Software is worthless when it sits on a medium inactive. The software possesses potential utility and the value of this utility is independent of the value of the computational device that might execute it. The software's utility can be actualized on any compatible device and that property divorces its value from the value of the device.

The computational device certainly has a value independent of the software. The hardware can actualize a variety of software utilities and therefore has a value in that function. Along with the wonderful distinction of actually being a physical object and therefore being imbued with all the properties of a real object.

The problem with the application service provider model or software billing is the not quite unnatural coupling of the computational utility and the software's utility. This leads to a class of problems dealing with security, privacy, and continuity of service. The client of the application service provider now requires assurances about the security of their data in transit, the privacy or confidentiality of the data at the service end, and the continuity of the service over time.

To date the application service provider model provides one of the best matches between utility and value in software systems. We can spot some ambiguity in this model and a few invented problems, but, it is still a much better fit than the shrink wrapped box model. To get a better fit than this we might consider something very radical.

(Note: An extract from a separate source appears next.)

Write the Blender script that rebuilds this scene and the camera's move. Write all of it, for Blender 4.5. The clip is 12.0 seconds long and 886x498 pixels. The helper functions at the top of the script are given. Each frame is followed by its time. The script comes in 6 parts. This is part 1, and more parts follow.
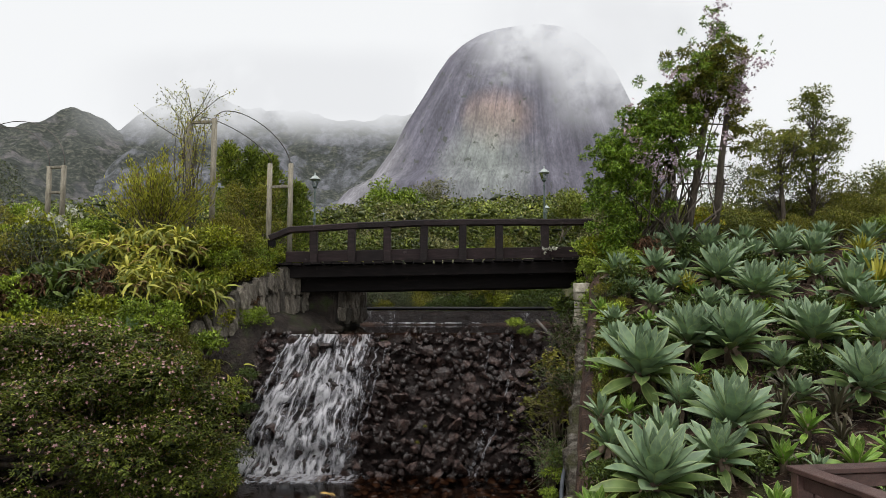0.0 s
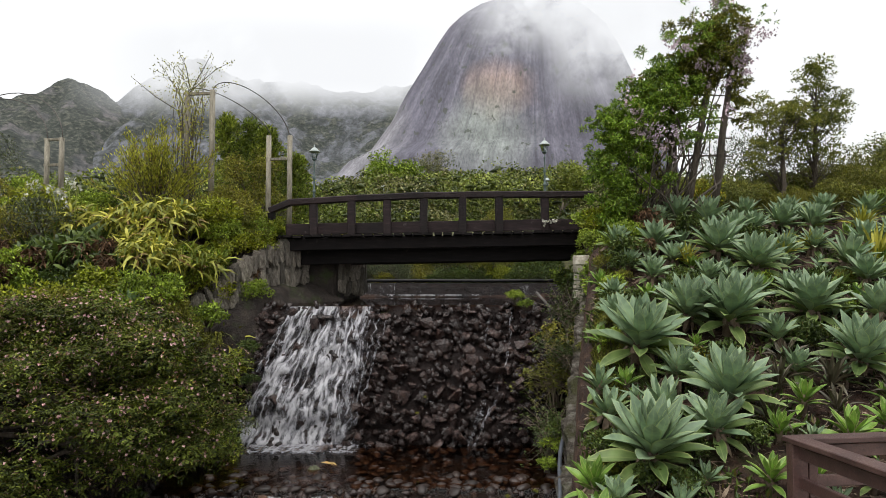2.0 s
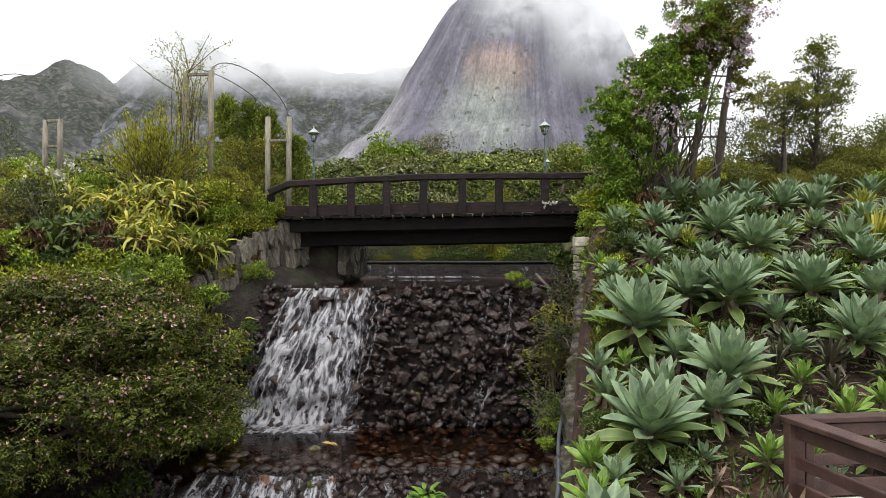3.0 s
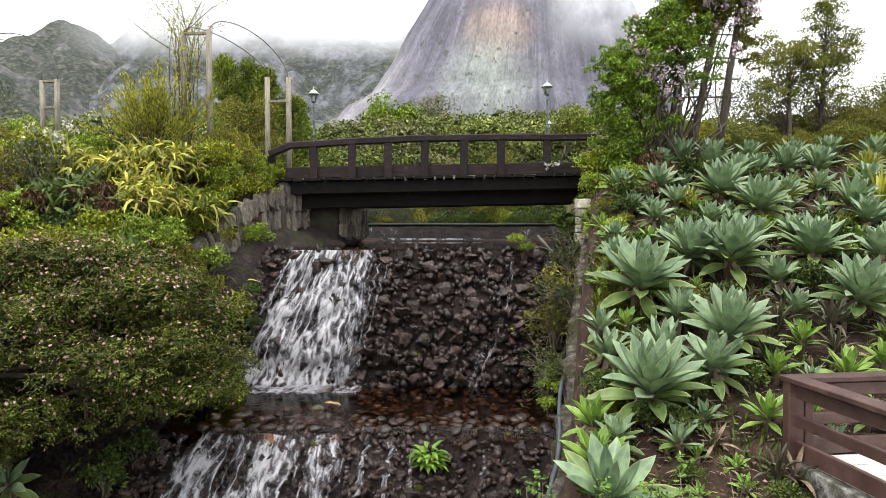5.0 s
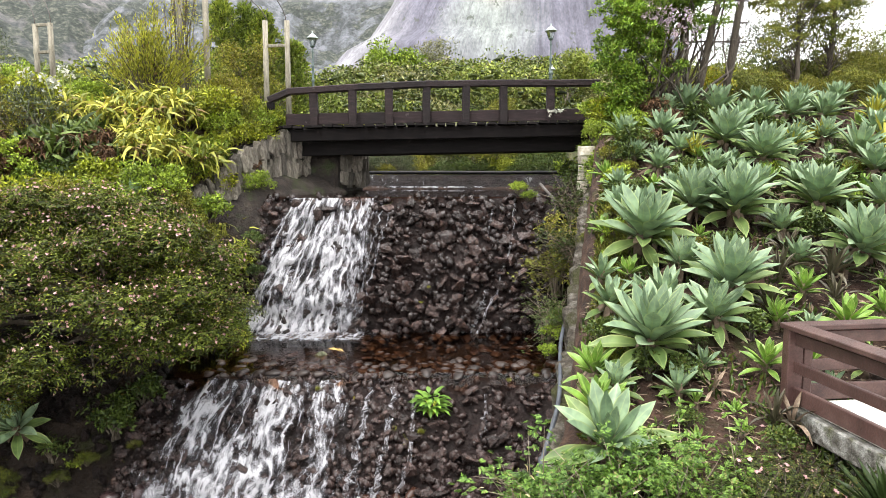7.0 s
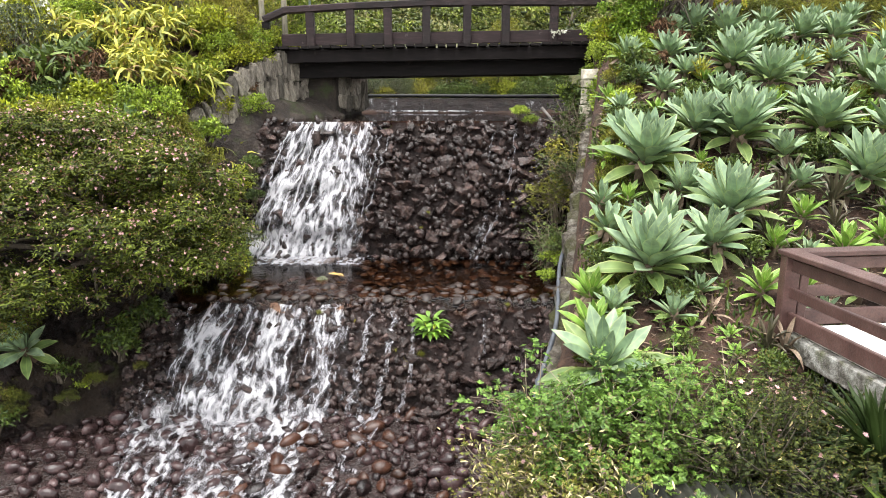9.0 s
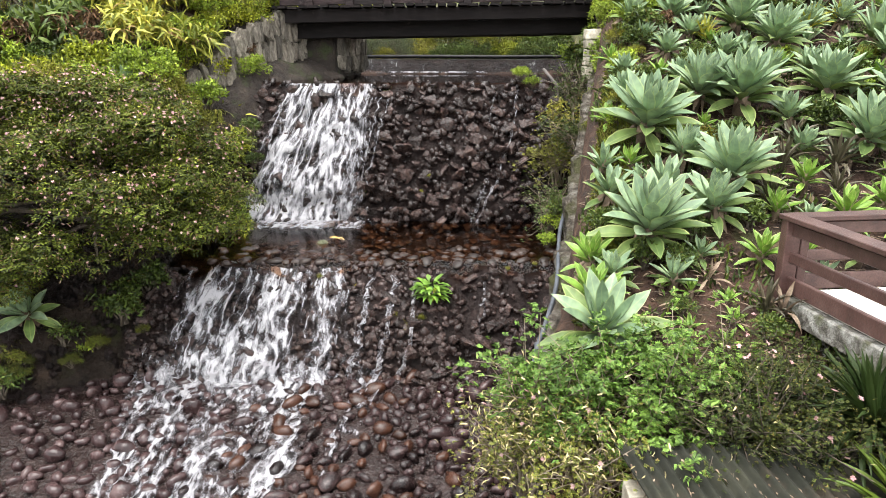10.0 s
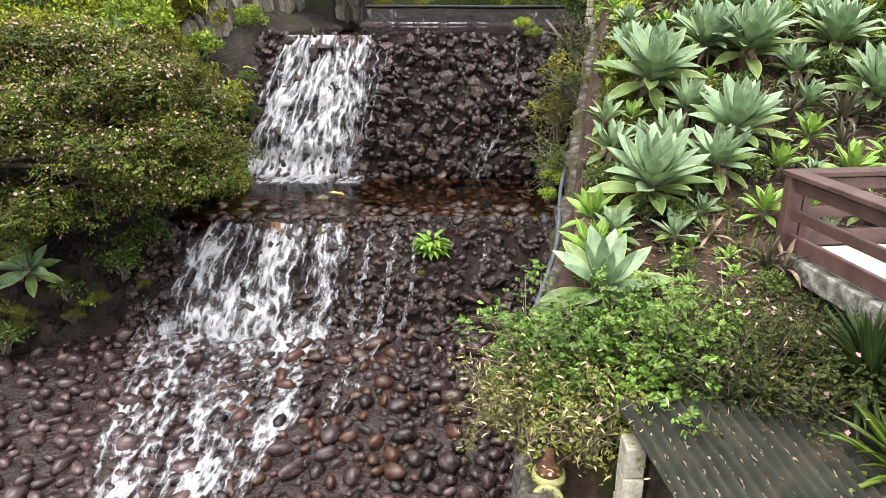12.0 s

If we didn't charge for the software at all there would be no disconnect between the utility and value of the software. No charges, however, means no profit. No profits means no next generation of software. To overcome this problem we introduce profit back into the software business by introducing support services.

The free software and pay-per-trouble-call services means that you don't make money of the value or utility of the software anymore. The software becomes a platform for building a service company on top of. If the utility of the software matches demand then there will be call for services. The problem is that there is an great deal of force on the software provider to make certain that there must be a call for services.

The disparity of demanded utility versus the need for service calls can cause a software vendor to develop a product that while not flawed is unwieldy. The drive for simplicity of administration is removed from the software. The impulse to create easy to administer systems found in the shrink wrapped model of software business is there because in that model service calls are a drain on profits. In this model they are revenue. The company walks a knife edge too good and you don't get called enough, not good enough and you don't get used and then you don't get called. Fortunately, most of the energy of start-ups in this model is spent on getting good enough to get used.

There must be another model out there. One that gets the developer paid for finding the way to fill the utility that people want. There must be a way to fill utility and get paid for filling that utility without charging for shrink wrapped boxes or rented computational power. I'm not sure what that model is yet.